Saturday, November 24, 2007

Child Benefit leak - technical opinion

Having a bit of time on my hands I did the sums on the 2 CDs that went missing between the Child Benefit and National Audit offices. There are supposedly details of 7.5 million families - including names of parents, children, dates of birth, NI numbers and bank details, where people have the benefit paid into an account.

Two CDs can contain about 1.3 Gigabytes of data, if it is stored uncompressed, and maybe 2.5 GB with compression. Dividing one by the other gives us about 180 bytes uncompressed or 345 bytes compressed per record - assuming the data is compressed. Using my family as examples I come up with the data occupying at least 200 bytes. This leads me to guess that the data has been compressed. The other reason for this assumption is that the data dump was probably done as a single text file.

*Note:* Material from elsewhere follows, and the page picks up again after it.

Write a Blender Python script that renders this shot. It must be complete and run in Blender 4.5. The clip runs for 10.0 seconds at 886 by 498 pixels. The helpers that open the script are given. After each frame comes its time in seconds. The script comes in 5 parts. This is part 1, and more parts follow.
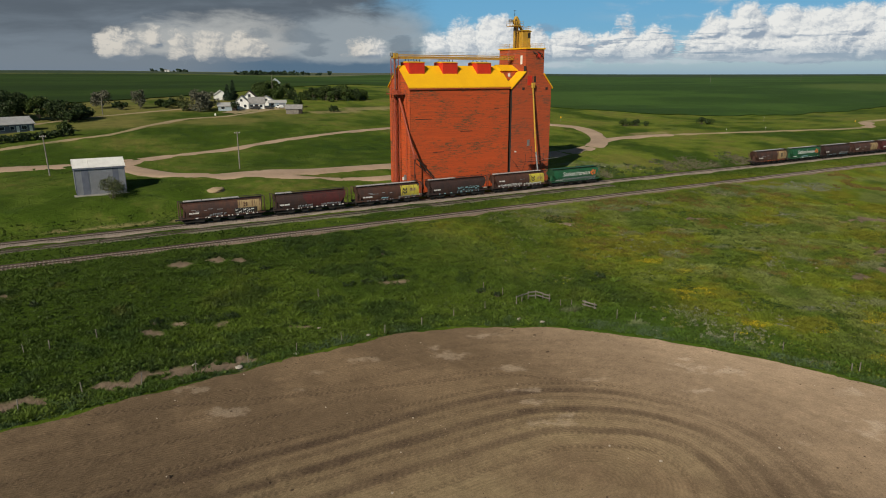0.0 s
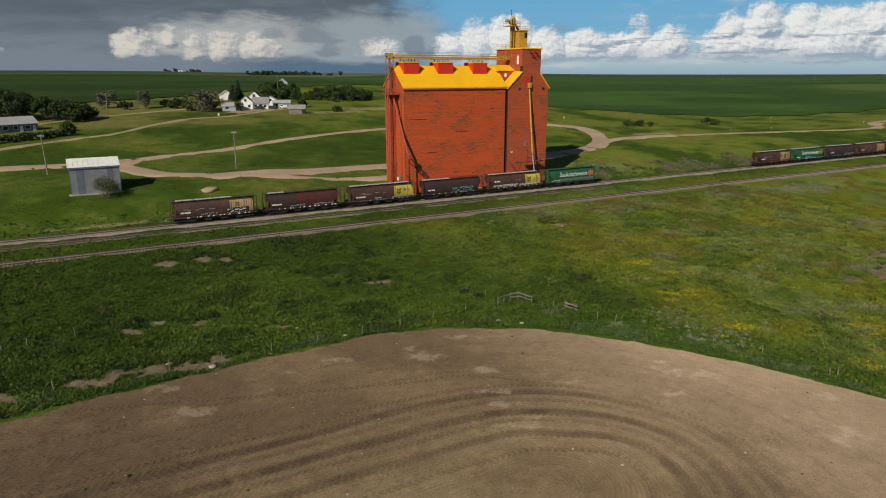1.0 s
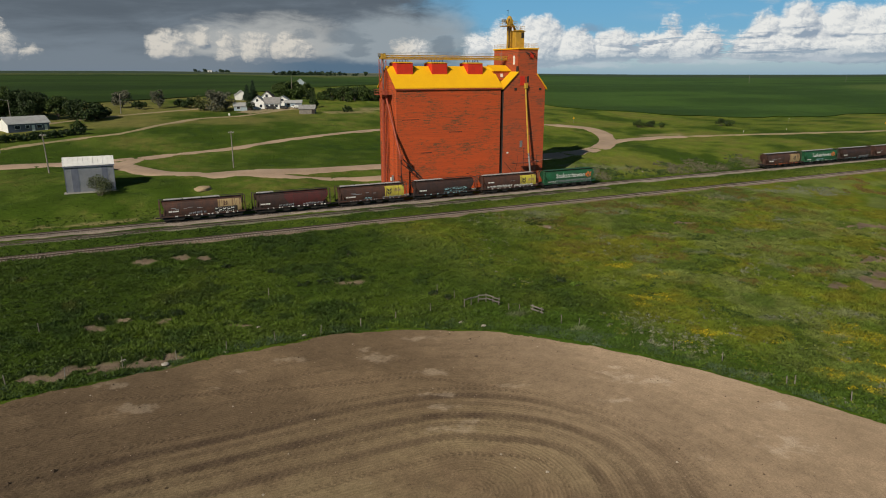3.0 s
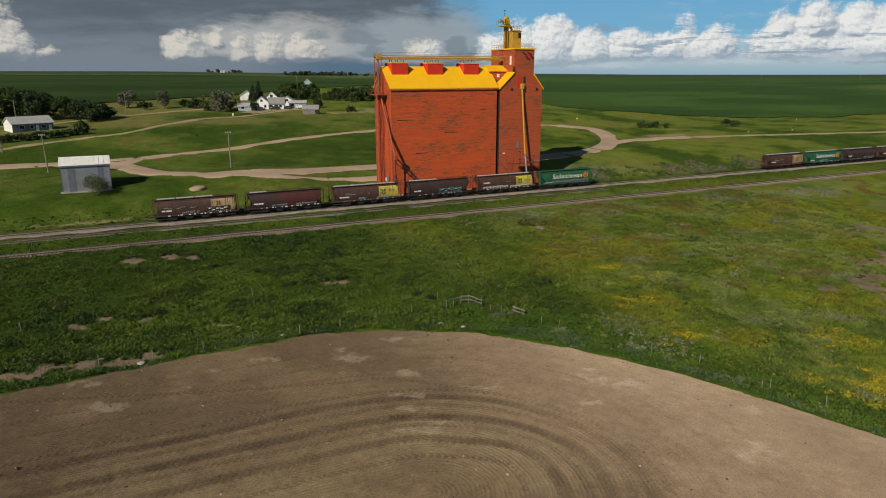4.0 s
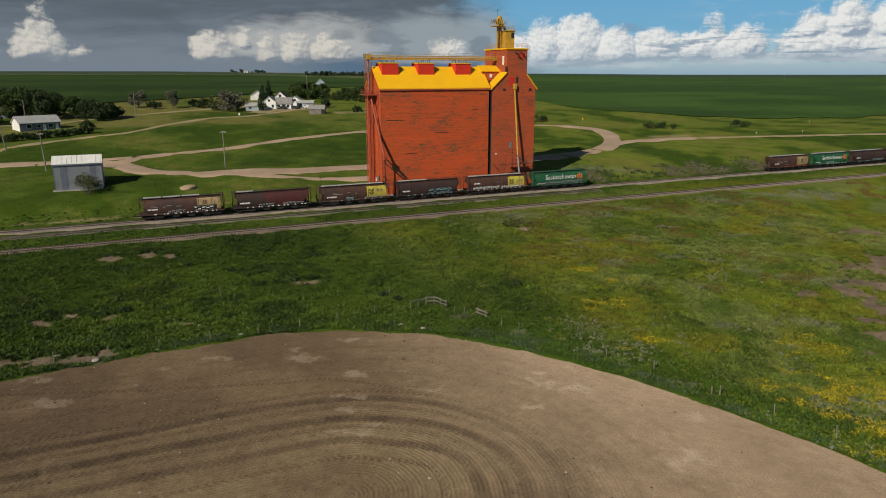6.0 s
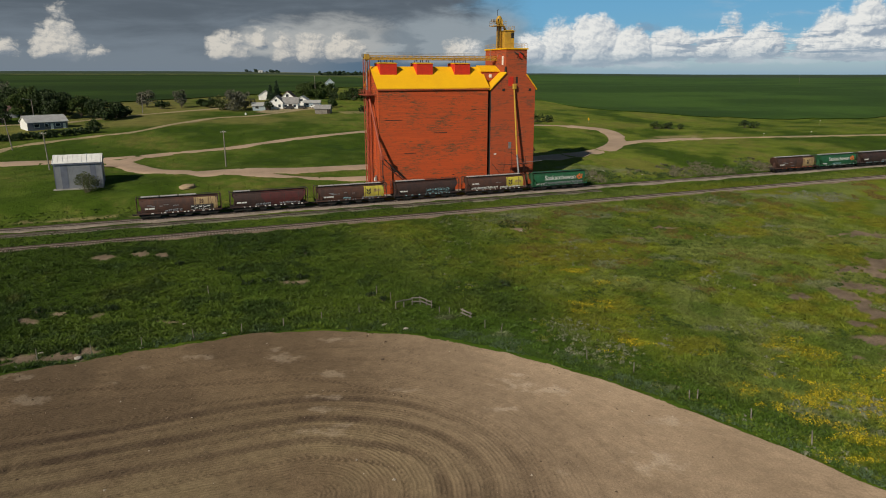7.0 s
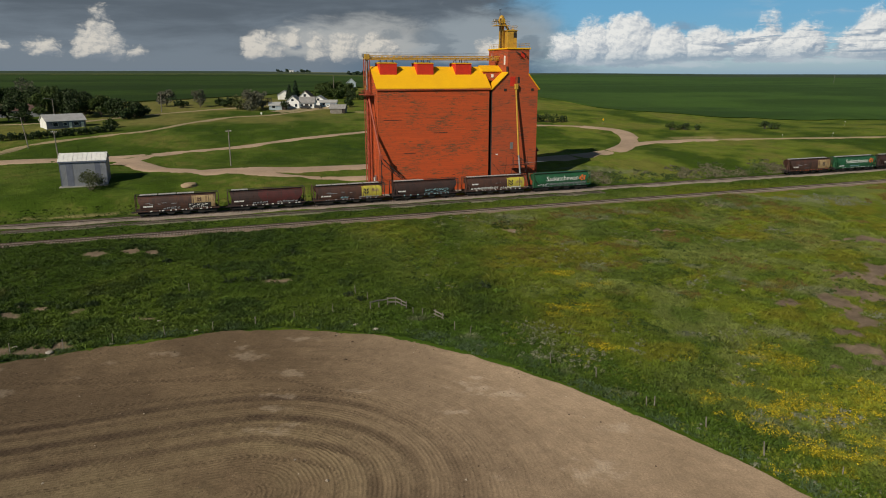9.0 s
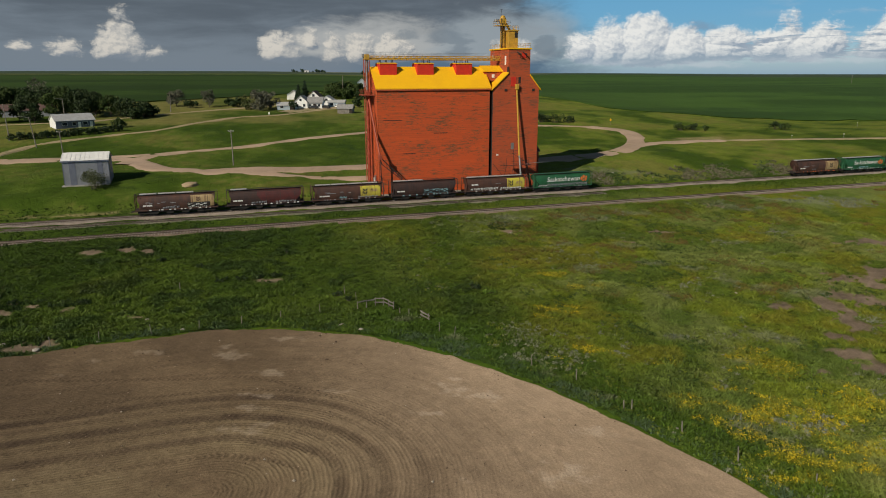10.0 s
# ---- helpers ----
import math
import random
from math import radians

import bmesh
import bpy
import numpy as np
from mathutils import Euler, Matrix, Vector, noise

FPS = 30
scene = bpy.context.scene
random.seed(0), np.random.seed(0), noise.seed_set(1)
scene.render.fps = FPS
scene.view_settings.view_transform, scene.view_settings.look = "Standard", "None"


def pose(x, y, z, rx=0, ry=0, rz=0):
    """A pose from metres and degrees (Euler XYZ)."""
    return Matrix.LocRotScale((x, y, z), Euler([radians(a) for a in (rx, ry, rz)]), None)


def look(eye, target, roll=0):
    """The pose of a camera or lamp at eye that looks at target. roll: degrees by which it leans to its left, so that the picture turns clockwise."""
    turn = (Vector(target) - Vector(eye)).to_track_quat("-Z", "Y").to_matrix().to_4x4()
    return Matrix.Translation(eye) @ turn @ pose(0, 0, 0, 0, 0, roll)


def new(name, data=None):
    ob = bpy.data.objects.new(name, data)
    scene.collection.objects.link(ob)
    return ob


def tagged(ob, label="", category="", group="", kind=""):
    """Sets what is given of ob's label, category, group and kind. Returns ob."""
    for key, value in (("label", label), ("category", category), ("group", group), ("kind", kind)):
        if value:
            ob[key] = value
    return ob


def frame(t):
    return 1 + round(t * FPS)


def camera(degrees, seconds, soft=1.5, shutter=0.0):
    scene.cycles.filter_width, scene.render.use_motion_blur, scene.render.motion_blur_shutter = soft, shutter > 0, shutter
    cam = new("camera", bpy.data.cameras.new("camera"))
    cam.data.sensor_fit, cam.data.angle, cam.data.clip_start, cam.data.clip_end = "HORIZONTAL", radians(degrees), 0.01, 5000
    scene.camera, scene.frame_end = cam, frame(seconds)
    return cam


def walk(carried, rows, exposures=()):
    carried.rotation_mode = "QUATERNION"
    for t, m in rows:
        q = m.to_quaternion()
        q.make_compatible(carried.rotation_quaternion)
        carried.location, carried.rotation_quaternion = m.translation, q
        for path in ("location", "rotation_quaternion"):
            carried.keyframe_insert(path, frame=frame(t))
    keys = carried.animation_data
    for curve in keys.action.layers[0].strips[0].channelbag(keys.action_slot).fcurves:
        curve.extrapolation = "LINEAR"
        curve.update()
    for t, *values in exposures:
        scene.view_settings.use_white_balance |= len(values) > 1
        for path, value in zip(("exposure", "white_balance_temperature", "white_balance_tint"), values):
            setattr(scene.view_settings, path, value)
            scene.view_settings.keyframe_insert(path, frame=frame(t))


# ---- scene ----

Again, I guess that the employee required to burn the data onto CD would have used a simple tool, like Winzip, to compress and split the file into CD sized chunks - and of course Winzip offers 'encryption'. If this is the case, then anyone who gets hold of these disks will only need to spend £49 to extract the data.

I thought for quite a while before blogging this, but it only draws on the published information. It will inform the debate, and to be honest anyone with a small amount of technical knowledge would be able to work this out for themselves.